"Rzeczpospolita": Polskie władze obawiają się, że ruszy wielka fala imigrantów z Ukrainy. Może to już się dzieje? Wiadomo ilu Ukraińców mieszka w Polsce?
Natalie Jaresko: Nie znam dokładnych liczb. Polska premier mówi nam o około 500 tys. Ukraińców. Ale to nie są koniecznie migranci, oni mają wizy i nie wiem, jak duża ich część to turyści lub przedsiębiorcy. Ale my na Ukrainie doskonale rozumiemy te obawy Polski i innych rządów europejskich ponieważ sami mamy półtora miliona uchodźców, którzy uciekli po aneksji Krymu i wybuchu wojny w Donbasie. Musimy im organizować mieszkania, szkoły dla dzieci - w niektórych częściach kraju są one przepełnione. Musimy też finansować zabezpieczenia socjalne. To wszystko jest bardzo trudne. Ale popieramy polską ocenę, że trzeba się koncentrować na pomocy dla uchodźców politycznych kosztem emigrantów ekonomicznych.
Ryzyko zasadniczego wzrostu w najbliższych miesiącach, latach liczby Ukraińców w Polsce istnieje?
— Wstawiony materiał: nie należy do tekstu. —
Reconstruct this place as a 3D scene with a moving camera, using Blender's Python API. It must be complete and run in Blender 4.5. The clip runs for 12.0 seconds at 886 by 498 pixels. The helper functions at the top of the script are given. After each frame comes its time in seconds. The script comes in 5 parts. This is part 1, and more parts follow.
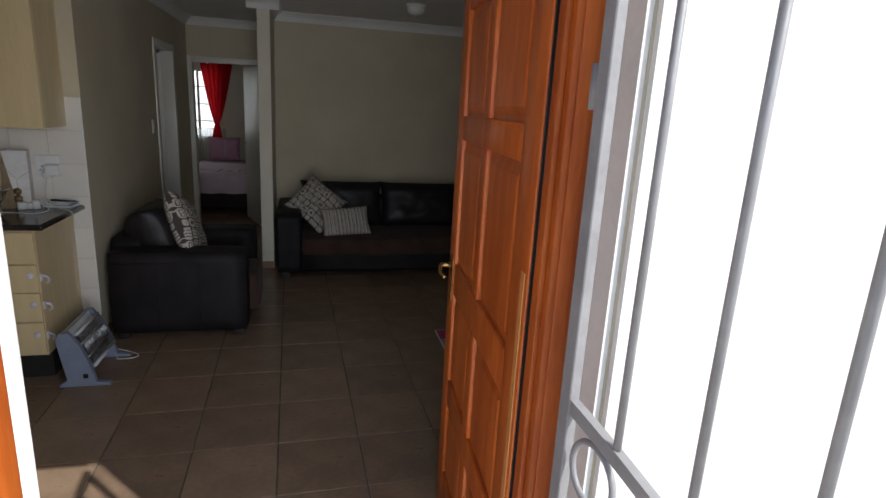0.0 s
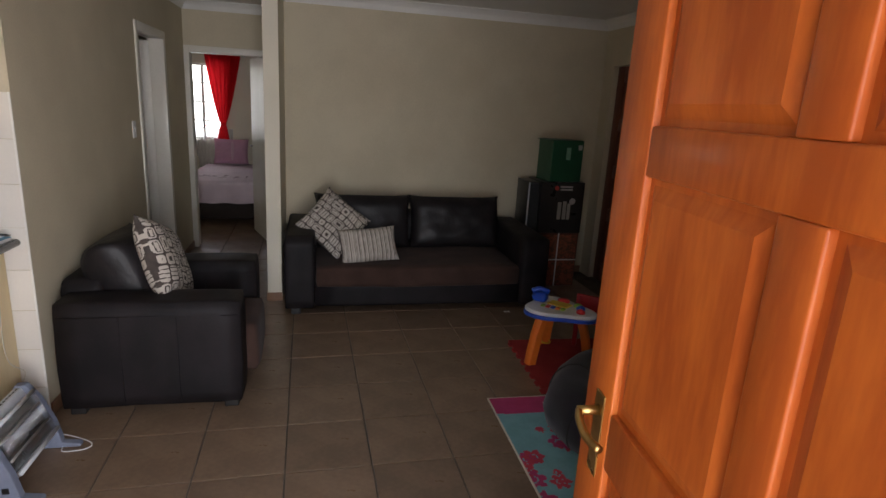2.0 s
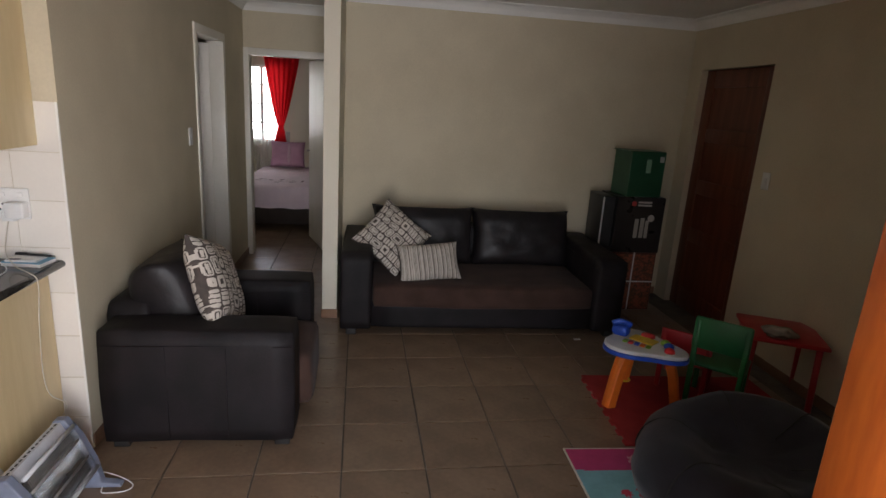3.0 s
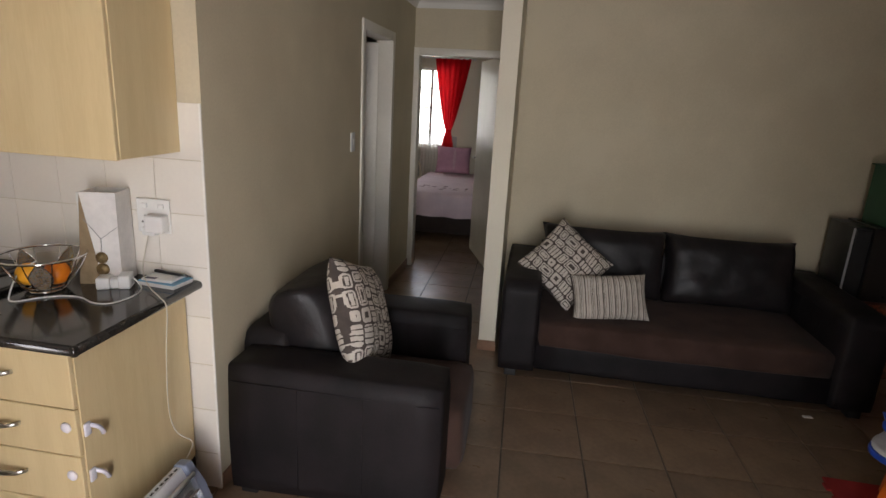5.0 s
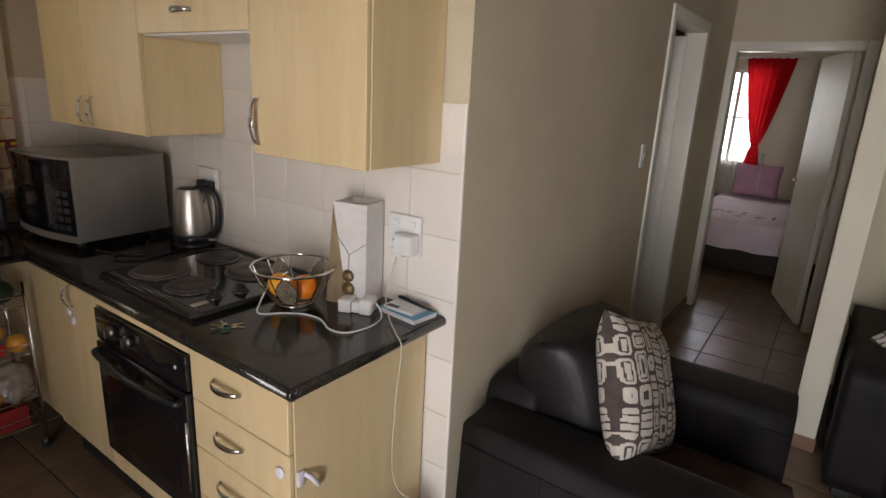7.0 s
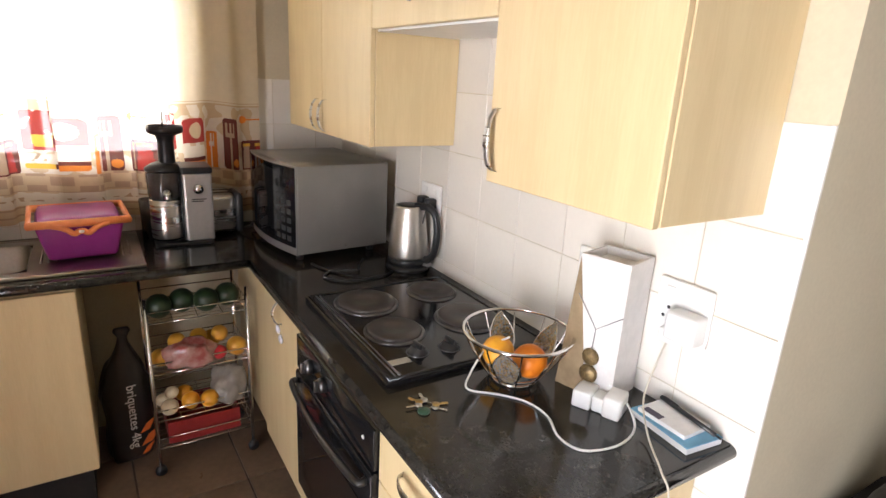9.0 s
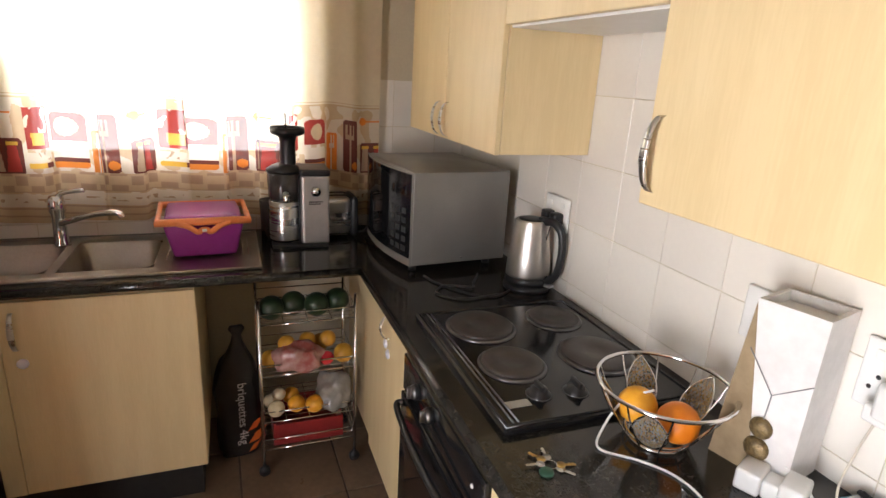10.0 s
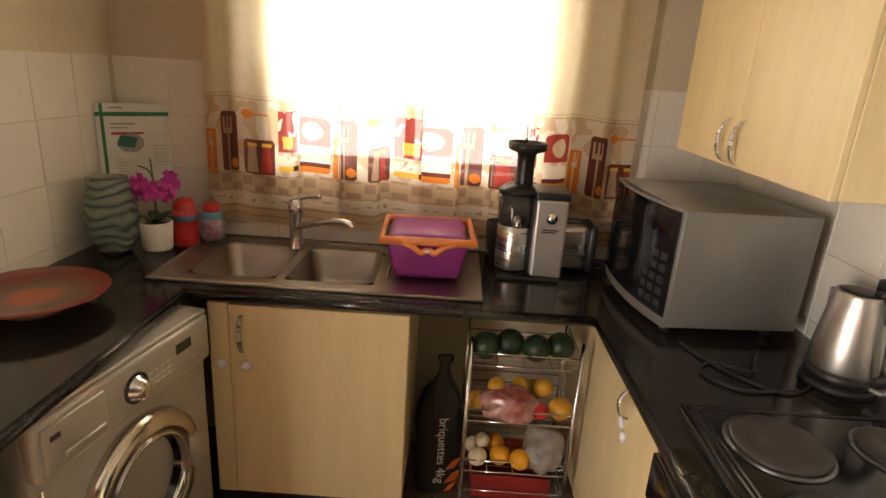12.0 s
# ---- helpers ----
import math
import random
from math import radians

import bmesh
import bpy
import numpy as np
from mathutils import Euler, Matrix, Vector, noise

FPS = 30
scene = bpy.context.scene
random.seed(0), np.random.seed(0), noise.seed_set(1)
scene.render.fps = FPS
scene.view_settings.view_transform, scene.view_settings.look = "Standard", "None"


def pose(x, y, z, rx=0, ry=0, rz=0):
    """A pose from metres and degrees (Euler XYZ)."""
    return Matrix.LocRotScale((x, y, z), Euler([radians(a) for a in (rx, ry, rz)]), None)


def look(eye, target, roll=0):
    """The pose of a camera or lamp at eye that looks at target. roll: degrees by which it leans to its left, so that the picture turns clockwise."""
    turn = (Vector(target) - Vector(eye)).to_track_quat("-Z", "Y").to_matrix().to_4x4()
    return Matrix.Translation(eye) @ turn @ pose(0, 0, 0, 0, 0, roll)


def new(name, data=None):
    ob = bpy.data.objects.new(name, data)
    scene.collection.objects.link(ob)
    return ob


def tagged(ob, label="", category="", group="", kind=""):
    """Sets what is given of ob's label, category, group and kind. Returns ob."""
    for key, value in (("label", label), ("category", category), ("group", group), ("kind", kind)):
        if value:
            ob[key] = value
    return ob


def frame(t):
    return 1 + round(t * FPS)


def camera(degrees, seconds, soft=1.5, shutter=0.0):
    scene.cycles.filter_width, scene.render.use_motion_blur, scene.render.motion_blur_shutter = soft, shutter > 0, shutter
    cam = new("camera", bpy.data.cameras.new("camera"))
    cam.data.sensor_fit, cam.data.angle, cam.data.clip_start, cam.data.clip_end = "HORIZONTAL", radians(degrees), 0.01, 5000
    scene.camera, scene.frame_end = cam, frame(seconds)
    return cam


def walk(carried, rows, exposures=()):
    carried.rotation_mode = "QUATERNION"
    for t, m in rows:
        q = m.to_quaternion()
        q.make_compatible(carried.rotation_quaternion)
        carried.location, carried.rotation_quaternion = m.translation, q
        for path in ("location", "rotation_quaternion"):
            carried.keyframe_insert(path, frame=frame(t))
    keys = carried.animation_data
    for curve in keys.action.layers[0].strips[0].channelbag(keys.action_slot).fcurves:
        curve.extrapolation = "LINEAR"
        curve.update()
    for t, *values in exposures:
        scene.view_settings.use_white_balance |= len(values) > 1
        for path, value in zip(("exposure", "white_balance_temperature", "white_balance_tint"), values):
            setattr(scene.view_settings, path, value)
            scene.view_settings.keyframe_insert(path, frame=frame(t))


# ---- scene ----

Tego nie mogę przewidzieć. To, co mogę, to robić wszystko, aby nasza gospodarka funkcjonowała wystarczająco sprawnie aby takiej fali emigracji uniknąć. Trzeba więc powrócić do rzeczywistego wzrostu gospodarki, tworzenia miejsc pracy. Udało nam się już ustabilizować gospodarkę, inflacja jest pod kontrolą, tempo spadku produkcji przemysłowej zostało ograniczone. Zaczęliśmy tworzyć korzystne warunki dla prowadzenia biznesu, liberalizować przepisy. Udało nam się doprowadzić do restrukturyzacji długu, wypełniamy zobowiązania podjęte wobec MFW, co w przeszłości nie było oczywiste. To wszystko daje pewne poczucie zaufania i pomaga przedsiębiorcom. Ale powstrzymanie fali emigracji nie będzie tylko zależało od Ukrainy bo agresorem jest Rosja. Od paru tygodni rozejm jest przestrzegany, to świetnie. Ale tak było już w przeszłości. Dlatego kluczowym pozostaje wprowadzenie w życie porozumień z Mińska. Bo póki co w Donbasie, na terenach okupowanych przez Rosję, nie da się żyć. A więc aby uniknąć fali migracji trzeba wstrzymać wojnę.